How to close: 5 techniques you should know | CrankWheel

Closing is the final, crucial stage of every deal. At some point in every conversation, you need to ask the potential client for an answer. Often, in relationship-driven consultative sales negotiations, days, weeks or months of work have gone into this moment.

Don’t worry if you are apprehensive about the close. Even experienced sales professionals get nervous. It’s the thrill of the chase and the deal; it is one of the things that keeps sales teams striving for more.

Because sales is a profession with decades of training and best-practice behind it, there are dozens of techniques used to close deals. What works for you depends on the situation, the client/sales prospect and relationship you have. So always pick a closing technique according to the situation. Here are five techniques you need to know.

5 reliable sales closers

#1: Sharp angle

When a deal is looking likely, you usually enter the commercial stage. The final few steps between maybe and yes. However, in a buyers market — or when a buyer is trying to chance their luck and get a price reduction or another commercial advantage, now is a good moment for them to attach a change to the terms of the deal.
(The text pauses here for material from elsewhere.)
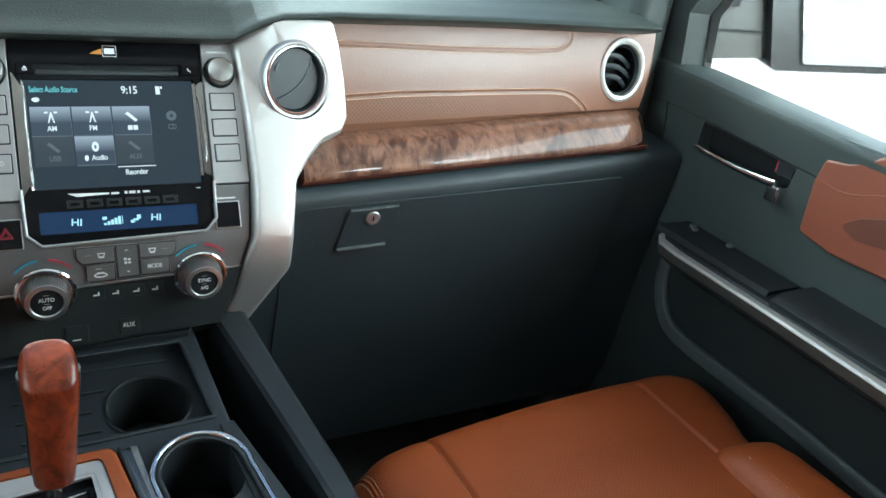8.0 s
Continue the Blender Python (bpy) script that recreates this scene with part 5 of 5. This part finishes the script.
part("cup_trim", sweep(u_path(0.0340, -0.0840, 0.0425, 0.0440, 0.0020, 0.125), oval(0.0033, 0.0034, 10)), CHROME, console, "polished loop round the rear cup holder", angle=60)
part("cup_trim", sweep(u_path(0.0345, -0.0845, 0.0375, 0.0385, 0.0085, 0.112), oval(0.0022, 0.0020, 10)), GREY, console, "dark inner step", angle=60)
part("cup_holder", lathe([(0.034, -0.062), (0.034, -0.075), (0, -0.077)], 48), HARD, console, "round rear cup holder well", at=Matrix.Translation((0.0347, -0.0830, 0)) @ Matrix.Diagonal((0.97, 0.99, 1, 1)))
part("panel", plate(rounded([(0.0600, -0.0290), (0.0740, -0.0275), (0.1060, -0.1470), (0.14, -0.30), (0.09, -0.30)], 0.003), -0.05, -0.002, 0.002), GREY, console, "dark panel beside the cup holder")
part("slot_well", block(0.012, 0.060, -0.230, -0.1100, -0.08, -0.07, 0.002), HARD, console, "dark slot between the cups")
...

Providing you have authority to accept modified terms, go for the close at the same time. Known as the sharp angle close: if they ask for a discount or something extra, you ask for a signed contract at the same time. Never give without taking. If both parties want to go ahead and are happy with the terms, you are more likely to close on the same day.

#2: Questions

Questions are the foundation of relationship-driven sales engagement approaches.

As a salesperson, you are asking the right questions to determine the needs of a potential client.

Providing their answers demonstrate your solution is what they need (which should include budget, timescales and how much of a priority this project is), it is also the perfect way to overcome objections.

If a potential client is showing signs of interest, at the right moment, use a question to close: “Based on everything we’ve talked about, is there any reason why you wouldn’t go ahead?”

Another example is: “Does everything I have outlined solve the problems you want to solve?”

#3: Time sensitive

An old school approach, but one that still works in our hyper-connected age. It works on e-commerce and travel websites, and it still works when closing sales deals. Put some pressure on the deal. One-time offers, that won’t be repeated, or seasonal discounts that are going away soon.

In software, for example, a proven method is to offer a discount when a client pays for one year upfront. If they need ten subscriptions, you can sell them 8 if they’re paying in larger instalments or as a one-off fee.

#4: Assumptive close

Approaching a deal from a positive perspective can make a huge difference. It’s the same approach that encourages those in customer service roles to smile, even when they’re talking to customers on the phone. Positivity and energy transmit and can drive forward the outcome you want.

Use this approach to always check whether you are meeting expectations throughout these conversations. For example: “Did that demo outline how our software solves all of the challenges we talked about earlier?”

Assuming the best, instead of the worst, from a potential client can go a long way towards achieving the objective of the conversation.

#5: Soft close

During any sales conversation, you have the option to go for a soft close. Show your prospect a few benefits of the product/service on offer, then ask whether they’re open to learning more. An instant online demo is the perfect chance to do that.

For example: “I’ve shown here how our product can reduce operational costs 15%, would you like to learn more?”

This way, you’ve clearly stated benefits without making any “sales-y” demands or requests on the potential client. It also gives you more time to learn about their business and therefore create a pitch in a conversation that shows how your product/service solves various pain points you should be able to find out about in a conversation.

In every sales conversation, demo, pitch and meeting, the close you use is going to be different. It depends on the prospect or client (if you are managing accounts) and the pace/style of conversation and relationship you have. But the intended outcome is the same: closing the deal, generating revenue and earning commission. So getting good at closing is a key skill that needs to be mastered and practiced as often as possible.